At Atsuko’s lab, a powerful new psychotherapy devise known as the “DC-MINI” has been invented by her brilliant colleague, Dr. Tokita, a nerdy overweight genius. Although this state-of-art device could revolutionize the world of psychotherapy, in the wrong hands the potential misuse of the devise could be devastating, allowing the user to completely annihilate the dreamer’s personality while they are asleep. When one of the only four existing DC-MINI prototypes is stolen in the final stages of esearch around the same time that Dr. Tokita’s research assistant Himuro goes missing, Atsuko suspects it’s not a coincidence. If the DC MINI isn’t found, this could lead to the government’s refusal to sanction the use of the machine for psychotherapy treatment.

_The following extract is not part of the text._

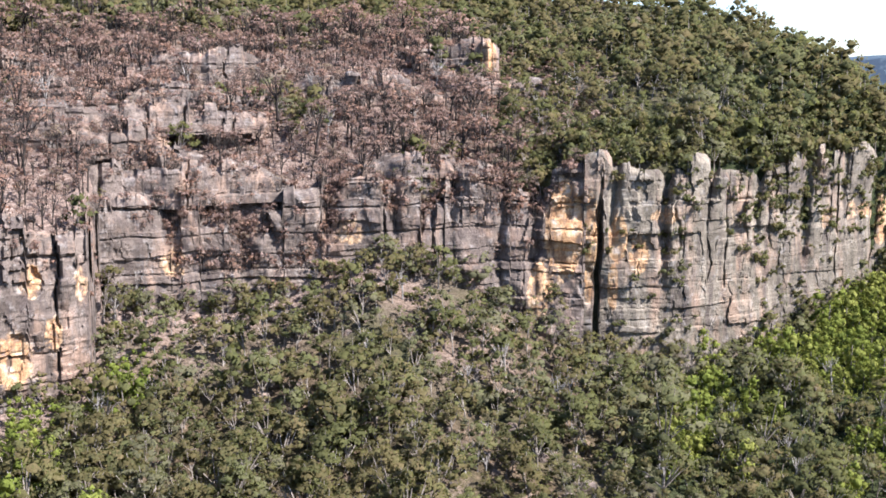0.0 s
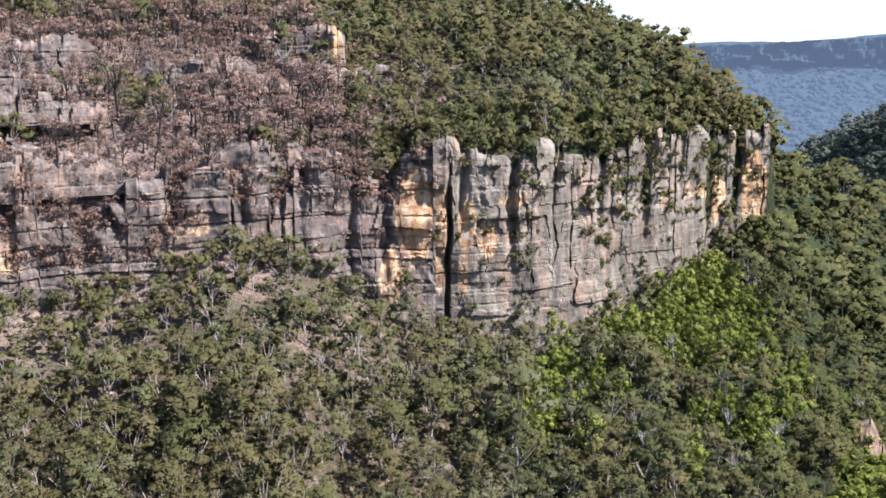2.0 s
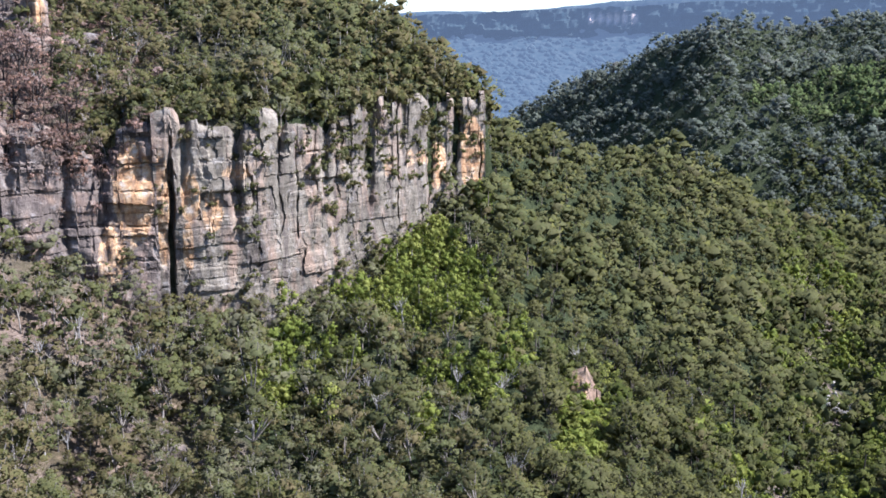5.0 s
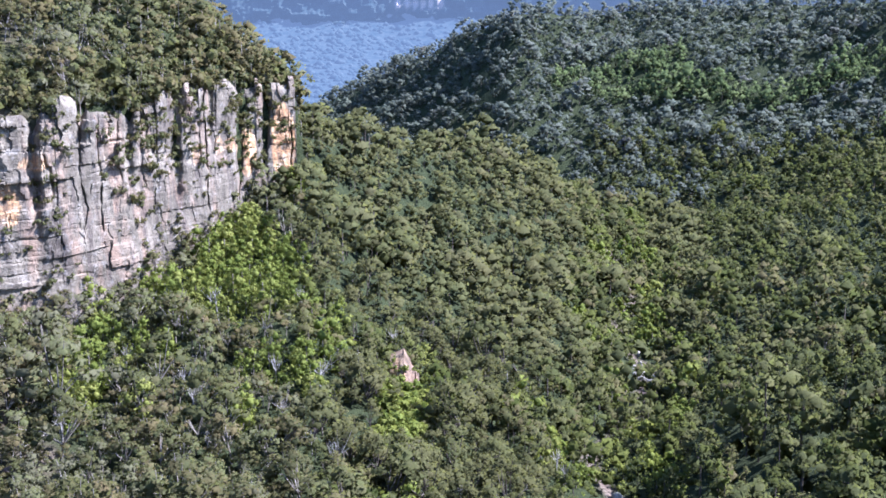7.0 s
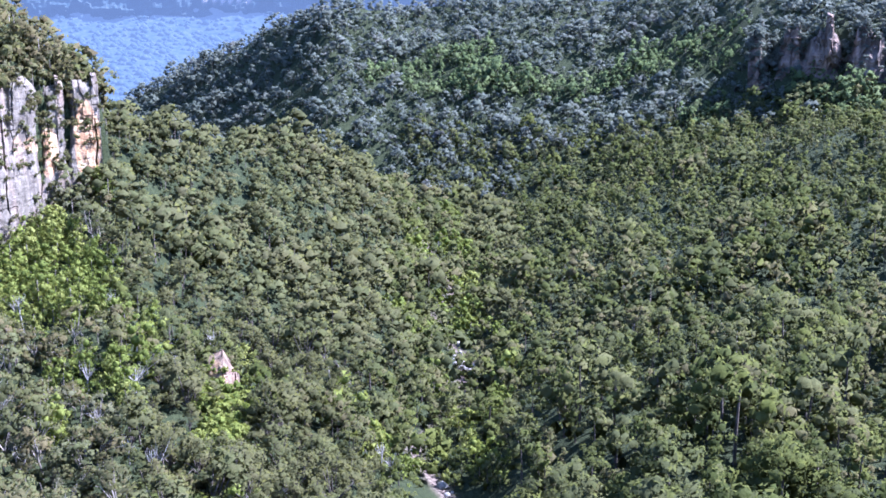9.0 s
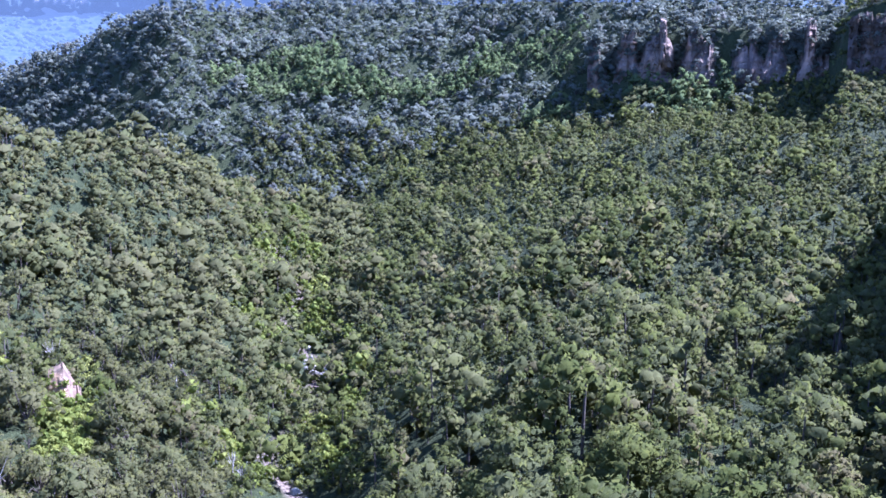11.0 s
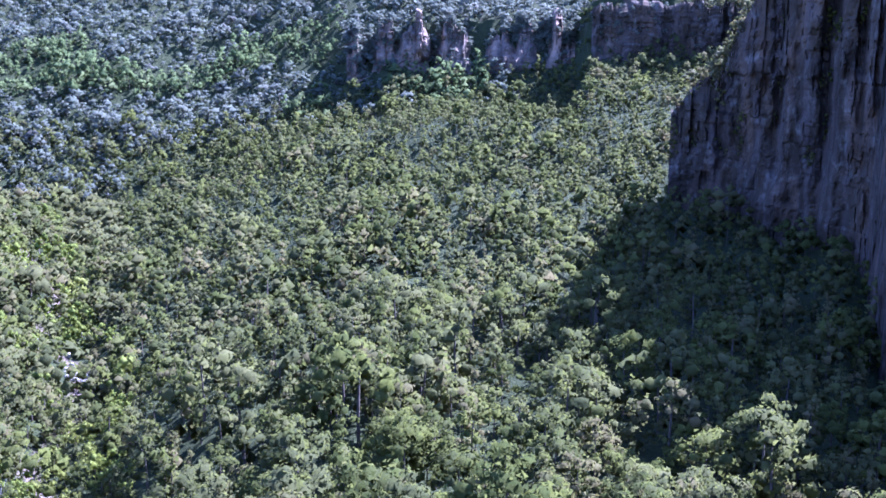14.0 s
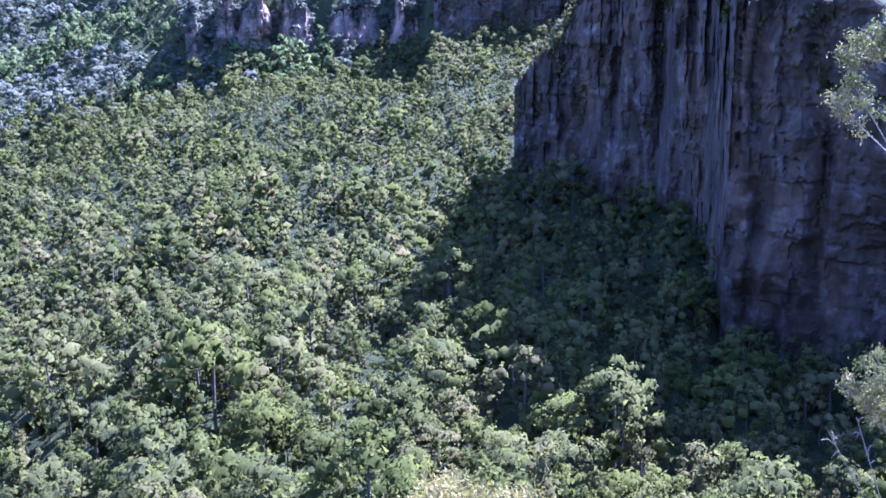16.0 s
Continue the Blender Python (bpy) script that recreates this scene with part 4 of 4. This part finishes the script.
# ---- placing the woods
talus = scatter(1, -27, 25, 205, 470, 5.5, (0.85, 1.25))
a, d = polar(talus)
foot = knees(a)[0][:, 2]
talus = talus[d < foot - 2.5]
talus[:, 2] -= 1.5 * talus[:, 4]
a, d = polar(talus)
foot = knees(a)[0][:, 2]
patch = fractal(talus[:, 0] / 24, talus[:, 1] / 24, 5)
bright = ((a > 9) & (a < 25) & (d > 290) & (patch > -0.16 + 0.5 * (a < 12))) | ((a < -15) & (d < foot - 10) & (fractal(talus[:, 0] / 20, talus[:, 1] / 20, 8) > 0.05))
near, rest = nearest_first(talus[~bright], 300)
grow("gum_tree", "olive-green gum tree with pale limbs on a rubble slope", "tree", "gum trees below the cliff", near, "gum")
stand("gum_talus", "olive gum trees on the rubble slope below the cliff", "trees", rest, "gum")
thick = talus[bright]
more = scatter(21, 9, 25, 290, 460, 5.2, (0.7, 1.1))
a, d = polar(more)
more = more[(d < knees(a)[0][:, 2] - 2) & (fractal(more[:, 0] / 24, more[:, 1] / 24, 5) > -0.08 + 0.5 * (a < 12))]
near, rest = nearest_first(np.concatenate([thick, more]), 260)
grow("vine_tree", "bright yellow-green vine-covered tree at the cliff's foot", "tree", "vine-covered trees below the bluff", near, "vine")
if len(rest):
    stand("vine_thicket", "bright yellow-green vine thicket at the cliff's foot", "thicket", rest, "vine")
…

When several of the remaining researchers at the lab start to go mad, dreaming while in their waking states, haunted by a Japanese doll which featured heavily in the dreams of one of Himuro’s schizophrenic patients, Atsuko knows for sure that whoever is manipulating the machines has a more evil purpose. The DC MINI is being used to destroy people’s minds.
Honestly, at first the plot seemed like something of a whirlwind of nonsense, but once I was able to accept it, I came to realize that the world of Paprika does stay have its own set of rules and it does, at least, abide by them. Now granted this is a twisting-turning set of rules, but somehow it works.
The film is definitely a visual spectacle, and as the trailer suggests, it does make American animation look like the kiddy pool. I started out watching this movie, as is my general rule, with the original Japanese dialogue and English subtitles, but there’s so much happening visually, that I switched to the English dub, because I felt like I was missing things. As visually complex as it is, the film is also beautiful. Often it seems like in addition to simply using animation as a medium for telling a story, the animation is also a series of works of art in their own right.
As trippy and bizarre as the film is, it isn’t packed with non-sequiturs like, Dasies was. All the strange happenings do go towards advancing an understandable and entertaining narrative. This narrative is actually more straight-forward than even Inception.
There’s no pseudo-philosophical hokum, or “what is reality” pondering, instead it’s a situation where we’re told, “here’s the way the world is,” then shown an exciting series of events springing from that premise. What Paprika really is, then, is pure science fiction, depicting a single scientific new technology, and the havoc that is wrought as the scientists who wish to use it for good are forced to reckon with those that want to exploit it for their own advantage.
As such, I really enjoyed the film. It’s not completely flawless, the character development generally doesn’t follow a complete arc, though generally what’s missing seems to be the first half of the characters’ development. At times it felt like this was a sequel, or that there should have been an extra twenty minutes at the front of the film, because a lot of the character’s identities and how their relationships seems to be taken for granted. Ultimately, I think I can write this off as a creative choice, but its an odd one, that makes the movie a little less comprehensible.
At the end of the day Paprika is really a lot of fun. It tonally it’s generally bright and silly, with plenty of comedy. This said, there’s also a fair amount of moderately disturbing content as well, but somehow it feels appropriate given the un-reality of the dream world in which it occurs. It’s a visual spectacle with a story that stays interesting, and (although I haven’t mentioned it up to this point,) the score is absolutely fantastic. At the end of the day, I’ve got to admit that Paprika is a must see.